NOW WE WANT TO FACTOR OUT X FROM THE SQUARE ROOT,
BUT, AGAIN, WE KNOW THAT VALUE HAS TO BE POSITIVE.
AND NOW X IS APPROACHING NEGATIVE INFINITY,
SO THE ABSOLUTE VALUE OF X WOULD BE EQUAL TO -X
THIS TIME BECAUSE X IS LESS THAN 0.
SO IF WE WANT TO FACTOR OUT X, WE'D HAVE TO FACTOR OUT -X.
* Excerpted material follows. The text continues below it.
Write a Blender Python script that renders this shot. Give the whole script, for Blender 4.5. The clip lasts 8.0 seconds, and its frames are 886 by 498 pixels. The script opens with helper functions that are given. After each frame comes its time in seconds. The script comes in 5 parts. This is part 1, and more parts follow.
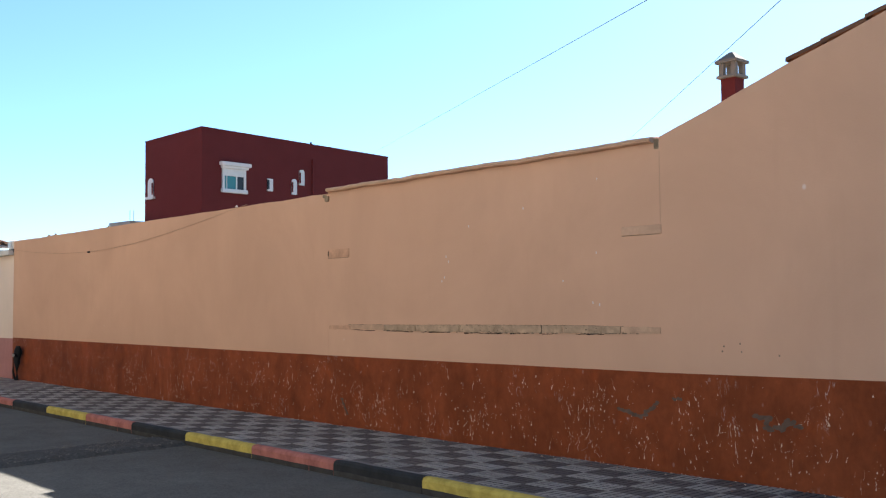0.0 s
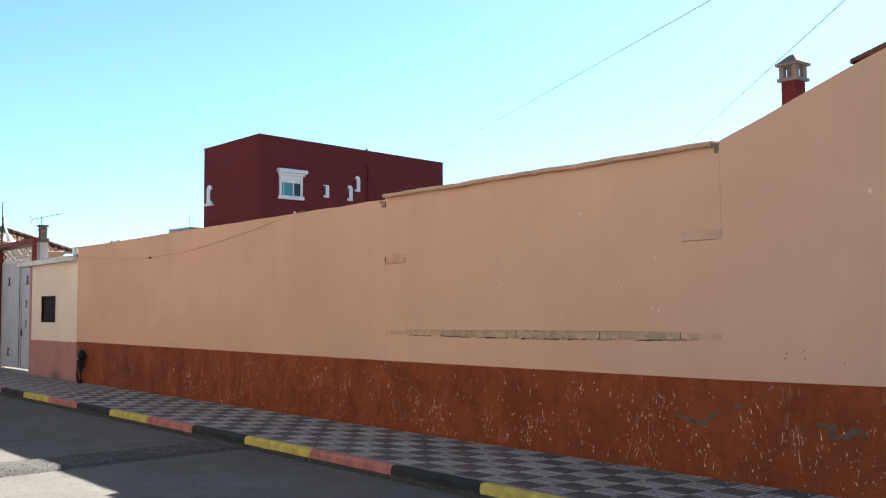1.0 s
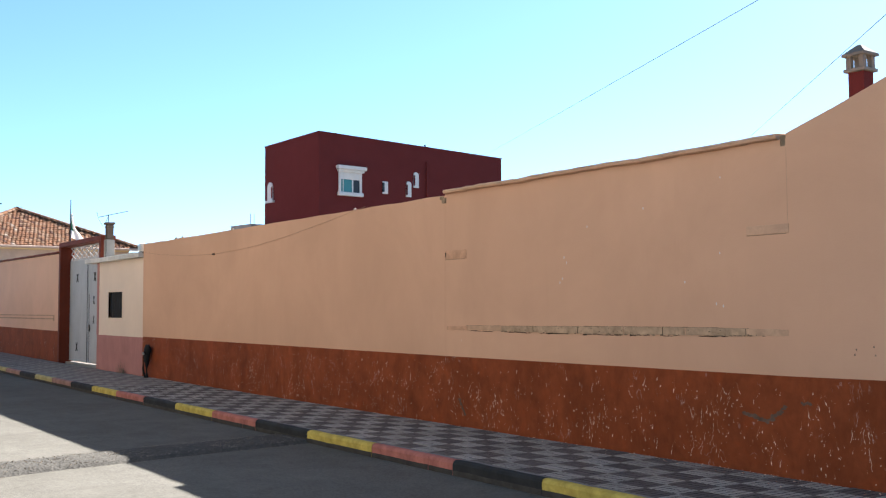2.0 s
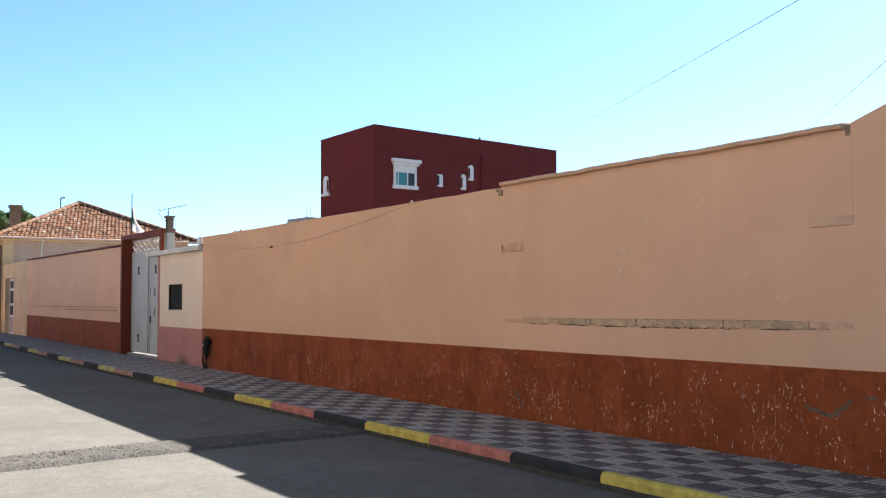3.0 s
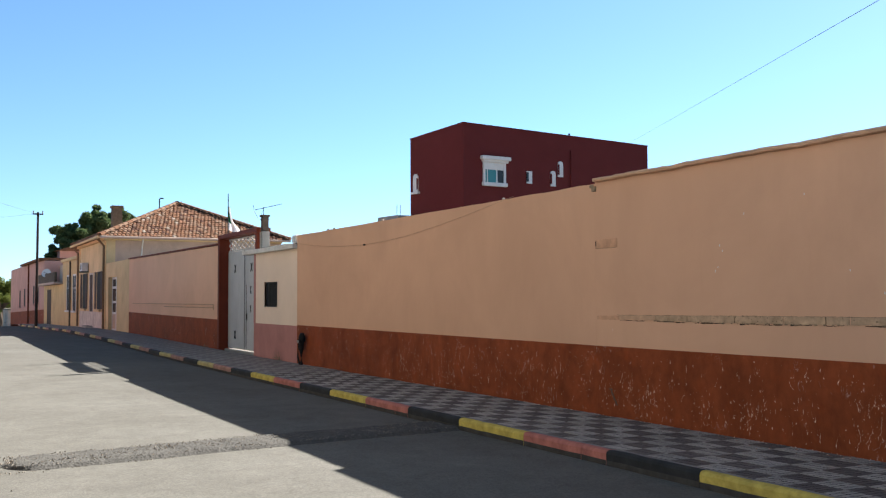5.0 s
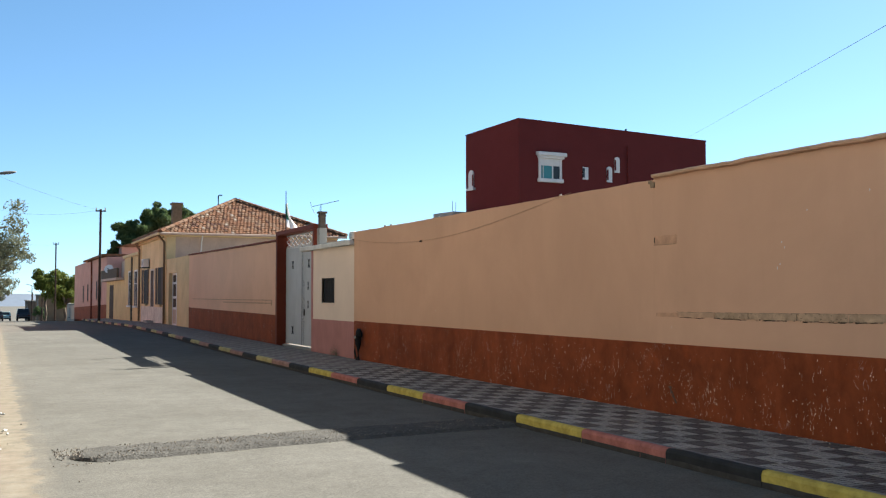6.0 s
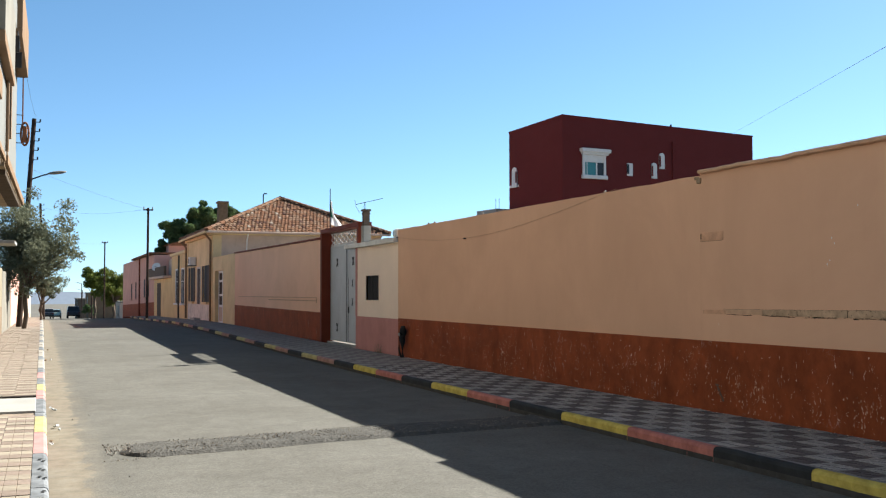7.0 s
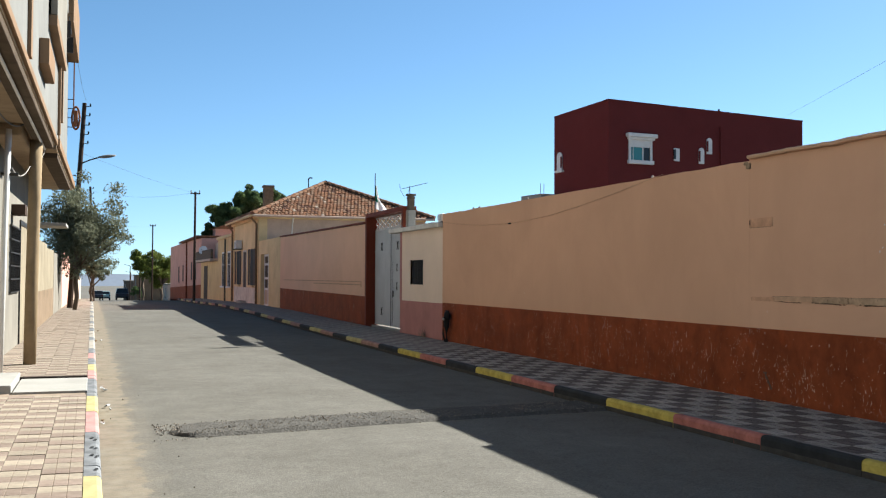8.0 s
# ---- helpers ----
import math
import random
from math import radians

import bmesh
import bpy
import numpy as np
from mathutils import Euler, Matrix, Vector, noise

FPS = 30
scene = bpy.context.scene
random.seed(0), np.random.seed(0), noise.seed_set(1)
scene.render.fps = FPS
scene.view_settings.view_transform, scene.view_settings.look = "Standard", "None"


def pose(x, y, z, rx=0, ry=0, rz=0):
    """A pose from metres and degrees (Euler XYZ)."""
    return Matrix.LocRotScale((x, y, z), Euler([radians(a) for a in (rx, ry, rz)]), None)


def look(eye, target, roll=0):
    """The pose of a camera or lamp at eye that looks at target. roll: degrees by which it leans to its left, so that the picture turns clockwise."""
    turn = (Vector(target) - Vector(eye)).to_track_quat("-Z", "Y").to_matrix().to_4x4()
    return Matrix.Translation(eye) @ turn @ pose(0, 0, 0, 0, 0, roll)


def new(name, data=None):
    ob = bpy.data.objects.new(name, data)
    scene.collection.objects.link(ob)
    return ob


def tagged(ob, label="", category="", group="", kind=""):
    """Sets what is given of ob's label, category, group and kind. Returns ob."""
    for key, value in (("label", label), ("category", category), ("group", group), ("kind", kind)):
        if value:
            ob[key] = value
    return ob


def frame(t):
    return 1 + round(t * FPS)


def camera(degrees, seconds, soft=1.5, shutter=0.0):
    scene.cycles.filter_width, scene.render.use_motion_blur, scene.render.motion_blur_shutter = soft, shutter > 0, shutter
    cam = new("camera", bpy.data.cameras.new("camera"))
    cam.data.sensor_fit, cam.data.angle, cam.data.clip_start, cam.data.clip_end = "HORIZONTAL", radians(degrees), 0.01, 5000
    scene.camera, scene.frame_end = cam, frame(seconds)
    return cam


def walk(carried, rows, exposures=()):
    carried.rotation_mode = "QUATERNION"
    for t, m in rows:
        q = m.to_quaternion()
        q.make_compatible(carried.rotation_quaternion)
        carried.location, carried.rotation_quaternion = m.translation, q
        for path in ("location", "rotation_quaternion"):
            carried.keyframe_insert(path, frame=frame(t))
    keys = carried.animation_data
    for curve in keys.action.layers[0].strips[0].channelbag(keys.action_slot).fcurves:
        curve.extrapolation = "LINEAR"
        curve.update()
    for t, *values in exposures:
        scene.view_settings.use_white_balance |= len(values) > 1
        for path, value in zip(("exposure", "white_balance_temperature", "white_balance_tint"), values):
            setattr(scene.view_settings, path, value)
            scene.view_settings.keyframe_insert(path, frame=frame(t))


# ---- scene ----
# camera and walk
cam = camera(47.05, 8.0, soft=1.2)
CAM_ROWS = [  # seconds, x, y, z, turn about x, y, z in degrees
    (0, 0.202, -0.055, 1.620, 93.17, 0.44, -41.36),
    (0.5, 0.193, -0.047, 1.619, 93.37, 0.38, -39.83),
    (1, 0.181, -0.039, 1.616, 93.52, 0.28, -38.30),
    (1.5, 0.170, -0.032, 1.614, 93.48, 0.27, -36.68),
    (3, 0.133, -0.007, 1.606, 92.92, 0.15, -31.98),
    (3.5, 0.121, -0.004, 1.603, 92.84, 0.06, -30.72),
    (4, 0.112, 0.001, 1.607, 92.81, 0.17, -29.55),
    (4.5, 0.089, -0.006, 1.602, 92.82, 0.26, -28.37),
    (6, 0.032, -0.011, 1.604, 92.58, 0.06, -23.92),
    (6.5, 0.022, -0.009, 1.603, 92.49, 0.11, -22.48),
    (7, 0.022, -0.006, 1.601, 92.44, 0.13, -21.48),
    (7.5, 0.014, -0.001, 1.598, 92.21, -0.17, -20.73),
    (8, 0.000, -0.000, 1.600, 91.58, -0.30, -19.04),
]
EXPOSURES = [(0, 2.46, 6000, 11), (1.5, 2.50, 6030, 11), (3.5, 2.42, 6100, 13), (4.0, 2.43, 6120, 14), (4.5, 2.28, 6080, 12), (6.5, 1.95, 6130, 6), (8.0, 1.76, 6050, 6)]
walk(cam, [(t, pose(*row)) for t, *row in CAM_ROWS], EXPOSURES)

# world and sun
SUN_X, SUN_Y = 1.30, 0.47          # metres towards the sun per metre of height
sun_el = math.atan2(1.0, math.hypot(SUN_X, SUN_Y))
world = bpy.data.worlds.new("world")
scene.world = world
world.use_nodes = True
wn, wl = world.node_tree.nodes, world.node_tree.links
sky = wn.new("ShaderNodeTexSky")
sky.sky_type = "NISHITA"
sky.sun_disc = False
sky.sun_elevation = sun_el
sky.sun_rotation = math.atan2(SUN_X, SUN_Y)
sky.altitude = 600.0
sky.air_density, sky.dust_density, sky.ozone_density = 0.75, 0.25, 1.8
deep = wn.new("ShaderNodeHueSaturation")
deep.inputs["Hue"].default_value = 0.490
deep.inputs["Saturation"].default_value = 1.07
# the hazy horizon lies below the crest: the dome is sampled a little above it
toward, raised = wn.new("ShaderNodeTexCoord"), wn.new("ShaderNodeVectorMath")
raised.inputs[1].default_value = (0.0, 0.0, 0.04)
wl.new(toward.outputs["Generated"], raised.inputs[0])
wl.new(raised.outputs[0], sky.inputs["Vector"])
wl.new(sky.outputs["Color"], deep.inputs["Color"])
wl.new(deep.outputs["Color"], wn["Background"].inputs["Color"])
wn["Background"].inputs["Strength"].default_value = 0.050
sun = new("sun", bpy.data.lights.new("sun", "SUN"))
sun.data.energy, sun.data.angle, sun.data.color = 5.0, radians(0.5), (1.0, 0.94, 0.85)
sun.matrix_world = look((SUN_X * 40, SUN_Y * 40, 40), (0, 0, 0))

# ---------------------------------------------------------------- materials
def node(nt, kind, **inputs):
    n = nt.nodes.new(kind)
    for key, value in inputs.items():
        n.inputs[key.replace("_", " ")].default_value = value
    return n


def ramp(nt, socket, stops):
    r = nt.nodes.new("ShaderNodeValToRGB")
    while len(r.color_ramp.elements) < len(stops):
        r.color_ramp.elements.new(0.5)
    for e, (p, c) in zip(r.color_ramp.elements, stops):
        e.position = p
        e.color = (c, c, c, 1) if isinstance(c, (int, float)) else (*c, 1)
    nt.links.new(socket, r.inputs["Fac"])
    return r.outputs["Color"]


def mix(nt, fac, a, b, blend="MIX"):
    m = nt.nodes.new("ShaderNodeMix")
    m.data_type, m.blend_type = "RGBA", blend
    for sock, value in ((m.inputs[0], fac), (m.inputs[6], a), (m.inputs[7], b)):
        if isinstance(value, bpy.types.NodeSocket):
            nt.links.new(value, sock)
        elif isinstance(value, (int, float)):
            sock.default_value = value
        else:
            sock.default_value = (*value, 1)
    return m.outputs[2]


def coords(nt, stretch=(1, 1, 1), shift=(0, 0, 0)):
    g = nt.nodes.new("ShaderNodeTexCoord")
    m = nt.nodes.new("ShaderNodeMapping")
    m.inputs["Scale"].default_value = stretch
    m.inputs["Location"].default_value = shift
    nt.links.new(g.outputs["Object"], m.inputs["Vector"])
    return m.outputs["Vector"]


def noise_of(nt, vec, scale, detail=4.0, rough=0.55, distort=0.0):
    n = node(nt, "ShaderNodeTexNoise", Scale=scale, Detail=detail, Roughness=rough, Distortion=distort)
    nt.links.new(vec, n.inputs["Vector"])
    return n.outputs["Fac"]


def base_material(name, rough, metal=0.0):
    m = bpy.data.materials.new(name)
    m.use_nodes = True
    b = m.node_tree.nodes["Principled BSDF"]
    b.inputs["Roughness"].default_value = rough
    b.inputs["Metallic"].default_value = metal
    b.inputs["Specular IOR Level"].default_value = 0.07 if rough > 0.55 else 0.5
    return m, m.node_tree, b


def bump(nt, b, height, strength=0.3, distance=0.01):
    n = node(nt, "ShaderNodeBump", Strength=strength, Distance=distance)
    nt.links.new(height, n.inputs["Height"])
    nt.links.new(n.outputs["Normal"], b.inputs["Normal"])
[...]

AGAIN, BECAUSE X IS APPROACHING NEGATIVE INFINITY,
THEREFORE THIS IS NOW A POSITIVE VALUE.
AND THEN WE'RE STILL LEFT WITH, UNDERNEATH THE SQUARE ROOT,
THIS WOULD STILL BE X SQUARED.
SO WE'D HAVE 5 DIVIDED BY X SQUARED + 4.
NOW THAT IT'S IN FACTORED FORM, NOTICE HOW -X DIVIDED BY X
SIMPLIFIES TO -1.
5 DIVIDED BY X SQUARED STILL APPROACHES 0,
SO DOES 3 DIVIDED BY X.
AND THIS 4 AND THIS 4 ARE NOT AFFECTED BY X,
SO THE ONLY DIFFERENCE HERE IS THAT WE WOULD HAVE
NEGATIVE SQUARE ROOT 4 DIVIDED BY 4,
WHICH WOULD SIMPLIFY TO -1/2.
SO AS YOU CAN SEE, WE HAVE TO BE EXTREMELY CAREFUL
WHEN DETERMINING THE SIGN OF OUR LIMIT IF THE FUNCTION
INVOLVES A SQUARE ROOT.
NOW, LET'S GO AHEAD AND GRAPH OUR FUNCTION
TO VERIFY THESE TWO LIMITS.
NOTICE AS X APPROACHES POSITIVE INFINITY IT DOES APPEAR
THE FUNCTION VALUE IS APPROACHING 1/2.
AND AS X APPROACHES NEGATIVE INFINITY IT DOES APPEAR
THE FUNCTION VALUE IS APPROACHING -1/2.
THIS ALSO VERIFIES THAT OUR FUNCTION
HAS TWO HORIZONTAL ASYMPTOTES.
ONE IS Y = 1/2 AND ANOTHER THAT'S Y = -1/2.
SO WE HAVE A HORIZONTAL ASYMPTOTE
OF Y = 1/2 TO THE RIGHT AND Y = -1/2 TO THE LEFT.
OKAY, I HOPE THIS EXPLANATION WAS HELPFUL.